Se tomarmos essa visão como premissa, podemos inferir que o desejo da pessoa que fotografa é, de fato, tornar um momento eterno. O fotógrafo que lança mão de sua câmera numa festa de aniversário, numa viagem ou numa reunião com os amigos deseja que aquele momento dure para sempre; e é a máquina fotográfica que lhe possibilitará isso, através de seu poder mágico.
Infelizmente, o congelamento do tempo oferecido pela câmera tem um inconveniente: ele só se concretiza numa folha de papel ou numa tela. Após o flash, o tempo real continua andando. Não importa o quanto se fotografa, quanto tempo o obturador fica aberto, quantas fotos são feitas em sequência: o relógio não para de andar.
E aí, as pessoas olham para as fotos, que podem ter sido feitas no dia, no ano ou no século anterior. Elas dizem: “eu era feliz”, “eu era jovem”, “eu era bonito”, o que significa, também que: “hoje, eu sou triste”, “hoje, estou velho”, “hoje, sou feio” – ao menos em comparação com o personagem da foto. A fotografia, o momento congelado no papel, torna-se, então, um lembrete constante de que o tempo passou e não voltará. Não é à toa que muitos autores associam a fotografia à morte.
Dizem que a fotografia imortaliza. Verdade. Mas o que ela imortaliza é aquilo que aparece no papel ou na tela. O que está fora do papel, o nosso mundo real, é mortalizado a cada disparo. A fotografia mata tudo aquilo em que toca, ao congelar um momento que já não é mais o mesmo logo no instante seguinte.
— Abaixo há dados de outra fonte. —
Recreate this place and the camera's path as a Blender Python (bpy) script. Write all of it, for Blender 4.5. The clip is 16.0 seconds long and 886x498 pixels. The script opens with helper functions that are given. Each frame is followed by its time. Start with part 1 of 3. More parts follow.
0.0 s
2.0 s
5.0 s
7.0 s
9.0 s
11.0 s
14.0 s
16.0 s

Sempre seremos mais velhos do que aquele que aparece nas nossas próprias fotos.
Os álbuns guardam as imagens de um dia, um mês ou uma vida, mas não contêm em si as sensações que elas provocam: estas estão em nós e continuaram mudando junto com o mundo que permaneceu estático na foto. A fotografia escancara o nosso desejo de parar o tempo, de deter o avanço natural das coisas e, traiçoeira, torna mais evidente a nossa incapacidade de fazê-lo. Como se não bastasse, ainda ri, ao nos fazer suspirar frente a algo que não volta mais.
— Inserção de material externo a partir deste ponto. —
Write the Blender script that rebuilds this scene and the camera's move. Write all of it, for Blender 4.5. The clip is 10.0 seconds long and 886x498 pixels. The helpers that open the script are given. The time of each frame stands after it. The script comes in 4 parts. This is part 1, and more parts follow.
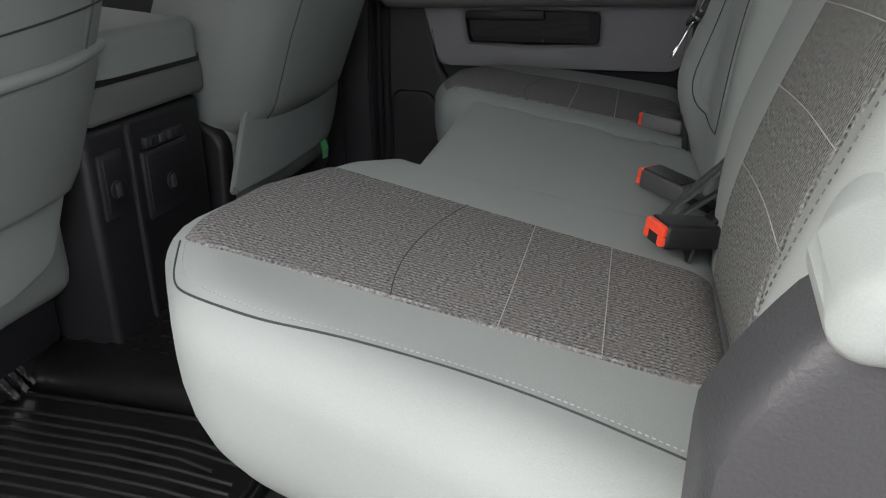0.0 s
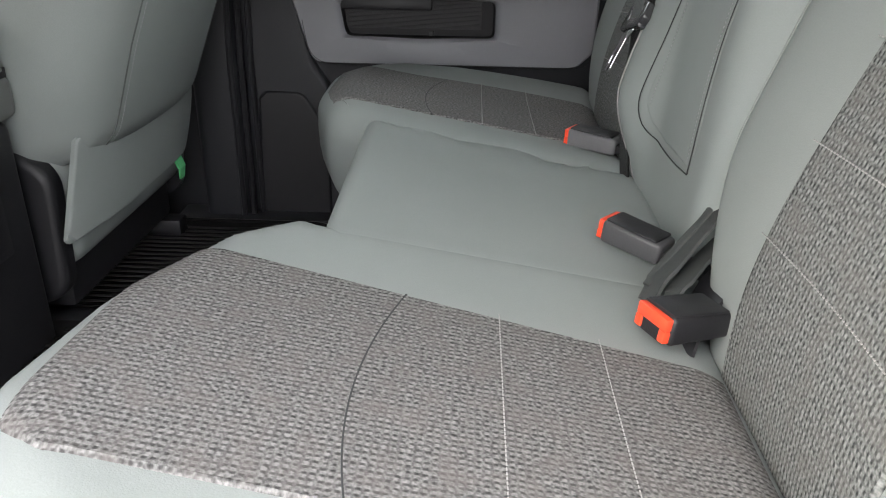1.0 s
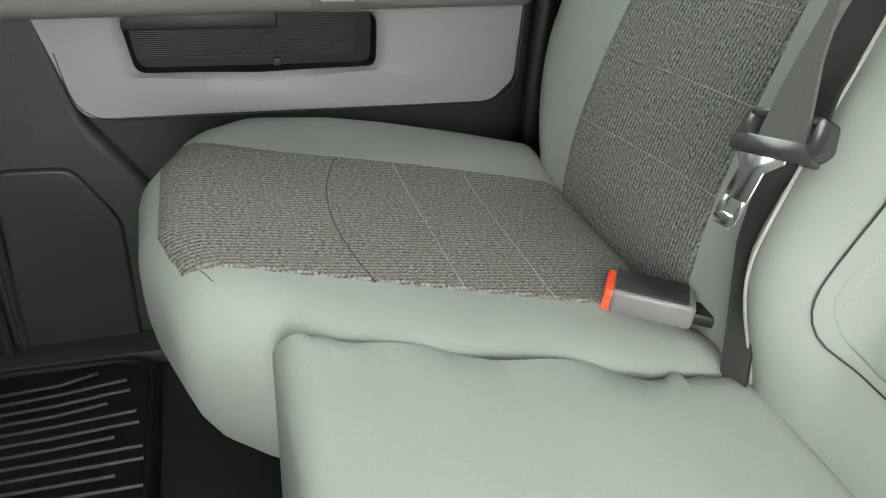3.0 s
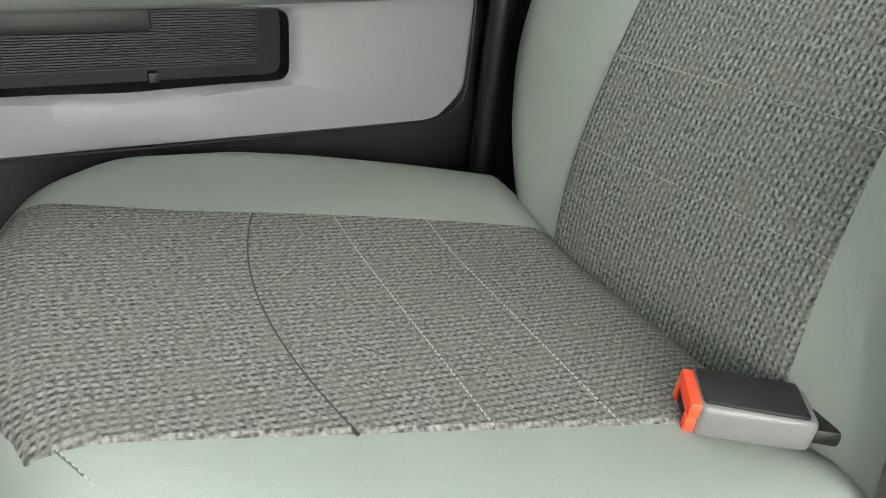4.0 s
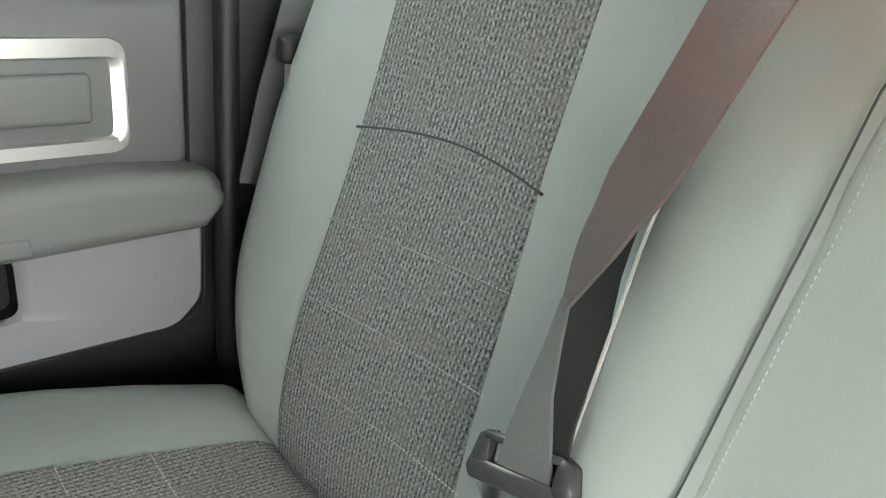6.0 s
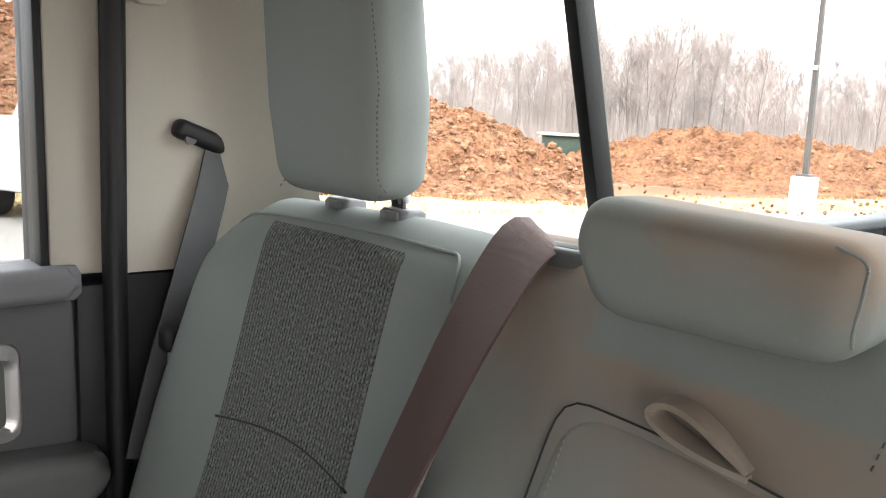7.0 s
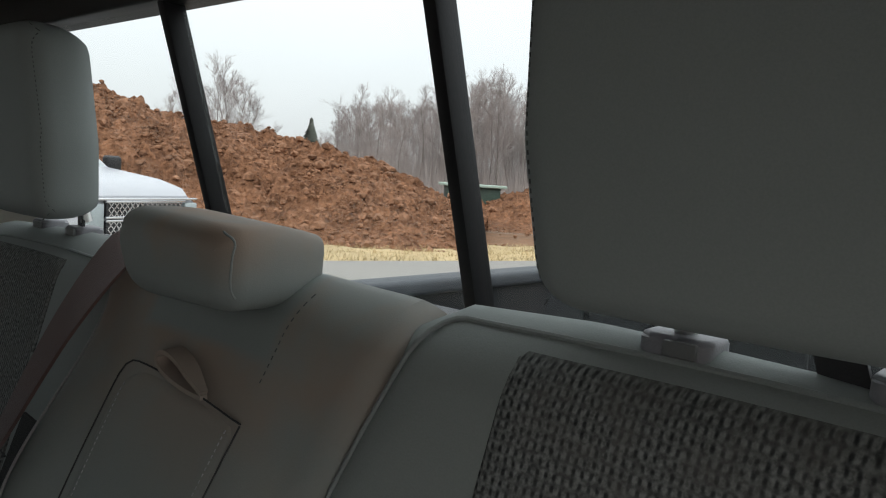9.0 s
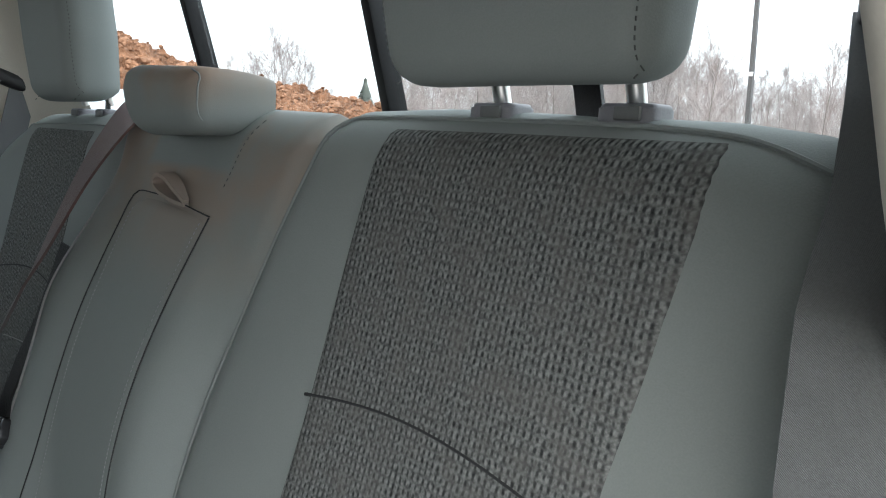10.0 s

Uma visão pungente e de certa forma verdadeira. Um bom artigo, Rodrigo, um daqueles que fala na primeira pessoa.
Tenho muitas fotografias familiares de muitos anos ou décadas. As mais antigas, delas sinto-me tão apartado a ponto de parecer coisa de um estranho. As mais novas, principalmente as familiares de 20 anos para cá, soam pungentes quando as vejo, e olho nelas meus familiares com uma espécie de amor e gratidão, e os vejo lá como eram e cá como são, ambas as coisas igualmente boas, mas não iguais.
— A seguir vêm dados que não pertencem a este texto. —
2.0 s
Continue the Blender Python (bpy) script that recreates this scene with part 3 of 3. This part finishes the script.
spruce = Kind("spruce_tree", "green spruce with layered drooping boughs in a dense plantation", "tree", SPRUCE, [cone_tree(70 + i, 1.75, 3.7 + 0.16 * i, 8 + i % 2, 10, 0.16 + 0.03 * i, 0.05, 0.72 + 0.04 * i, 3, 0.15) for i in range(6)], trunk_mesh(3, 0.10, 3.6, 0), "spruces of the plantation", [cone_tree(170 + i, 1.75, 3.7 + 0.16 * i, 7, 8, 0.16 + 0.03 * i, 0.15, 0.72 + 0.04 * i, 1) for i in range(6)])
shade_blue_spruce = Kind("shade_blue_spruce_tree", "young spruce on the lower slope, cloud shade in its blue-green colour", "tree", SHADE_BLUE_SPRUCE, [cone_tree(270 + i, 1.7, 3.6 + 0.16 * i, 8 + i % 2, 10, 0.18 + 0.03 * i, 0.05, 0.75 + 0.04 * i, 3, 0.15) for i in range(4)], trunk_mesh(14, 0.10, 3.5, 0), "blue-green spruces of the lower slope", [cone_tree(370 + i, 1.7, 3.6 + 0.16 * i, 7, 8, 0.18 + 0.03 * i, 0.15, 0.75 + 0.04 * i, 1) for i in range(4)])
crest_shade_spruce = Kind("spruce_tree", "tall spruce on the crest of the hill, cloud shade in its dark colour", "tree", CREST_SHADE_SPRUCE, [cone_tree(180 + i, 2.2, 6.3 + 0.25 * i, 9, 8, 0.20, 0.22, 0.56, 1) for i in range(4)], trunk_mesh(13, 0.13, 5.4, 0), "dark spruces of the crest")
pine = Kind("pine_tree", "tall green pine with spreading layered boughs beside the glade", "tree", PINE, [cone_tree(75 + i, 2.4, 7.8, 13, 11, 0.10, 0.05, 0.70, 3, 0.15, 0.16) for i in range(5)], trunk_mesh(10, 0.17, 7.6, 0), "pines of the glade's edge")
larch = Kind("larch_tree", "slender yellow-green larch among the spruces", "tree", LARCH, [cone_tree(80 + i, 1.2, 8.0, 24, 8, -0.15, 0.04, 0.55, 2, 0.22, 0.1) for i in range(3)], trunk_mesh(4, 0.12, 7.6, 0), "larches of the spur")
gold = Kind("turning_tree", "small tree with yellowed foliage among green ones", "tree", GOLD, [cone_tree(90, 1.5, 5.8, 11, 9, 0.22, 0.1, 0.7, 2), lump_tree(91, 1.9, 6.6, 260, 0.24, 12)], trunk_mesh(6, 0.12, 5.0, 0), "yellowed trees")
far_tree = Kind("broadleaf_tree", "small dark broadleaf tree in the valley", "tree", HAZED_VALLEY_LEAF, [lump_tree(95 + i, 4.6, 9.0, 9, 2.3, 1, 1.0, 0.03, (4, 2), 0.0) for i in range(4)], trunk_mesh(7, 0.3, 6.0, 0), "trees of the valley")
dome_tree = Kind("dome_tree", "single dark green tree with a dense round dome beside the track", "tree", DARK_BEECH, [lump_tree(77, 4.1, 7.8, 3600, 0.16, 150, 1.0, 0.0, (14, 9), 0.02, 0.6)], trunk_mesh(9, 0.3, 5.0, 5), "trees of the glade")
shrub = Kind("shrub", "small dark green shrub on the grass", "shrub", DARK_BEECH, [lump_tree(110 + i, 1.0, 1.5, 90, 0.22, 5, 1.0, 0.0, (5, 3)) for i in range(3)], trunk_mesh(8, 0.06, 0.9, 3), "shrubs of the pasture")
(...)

Nos livros do Harry Potter há a história de um espelho mágico no qual todos os que se olham vêem nele seu desejo realizado, espelho esse que fica em uma sala oculta porque as pessoas podem ficar viciadas em ver-se como desejam. Diz o personagem Dumbledore ao Harry Potter que o homem feliz vê apenas a si mesmo no espelho.
Por certo aspecto, as fotografias do passado são assim como esse espelho. O interessante da fotografia é que mesmo quando é banal no seu tempo de feitura torna-se extraordinária 20 anos depois. Mas isso é uma digressão. O que quero dizer é que comparando com o tal espelho, talvez possamos substituir o homem feliz pelo homem que vive o presente. O homem que vive o presente pode experimentar essa inevitável pungência de ver o passado sem nele perder-se em emoções de perda pelo que sequer existiu. Mas viver o presente não é tão fácil, aliás, não é nada fácil.
Grande abraço, gostei muito deste.
Curioso é que o mesmo Barthes, falando da (grande) literatura, apropriou-se da expressão ‘petit mort’ sem pensar em usá-la para a Fotografia (por que não era fotógrafo…?). Sabemos que o tempo pára, sim, mais no *fazer* do que no ver e rever; mas não é uma fórmula da felicidade viver o presente num continuum orgásmico.
Olá,
Gostaria de publicar um Artigo sobre Fotografia e Morte.
Se tiverem interesse, me avisem!
Obrigada!
Att.,
Maria Paula, é só enviar para rodrigo@camaraobscura.fot.br para que eu possa dar uma olhada, ok?
Sou estudante de psicologia e, nas horas vagas, comecei a estudar sobre fotografia também.Por isso, com muito prazer percebi um link feito entre fotografia e psicanálise! Sinceramente ainda não havia lido sobre isso em lugar nenhum e ainda por cima nunca havia parado pra refletir sobre. Com toda certeza, a junção das duas coisas emprestou uma beleza ainda maior tanto no momento de fotografar quanto de apreciar os momentos da vida.
Agora, refletindo com base no que Freud disse, há em nós uma exigência de imortalidade, e, nesse sentido, a fotografia quando se propõe a congelar o tempo (ainda que 1 segundo) alimenta nosso desejo inconsciente de imortalidade. Sim, o inconsciente nesse sentido é atemporal!
Continuarei acompanhando as postagens!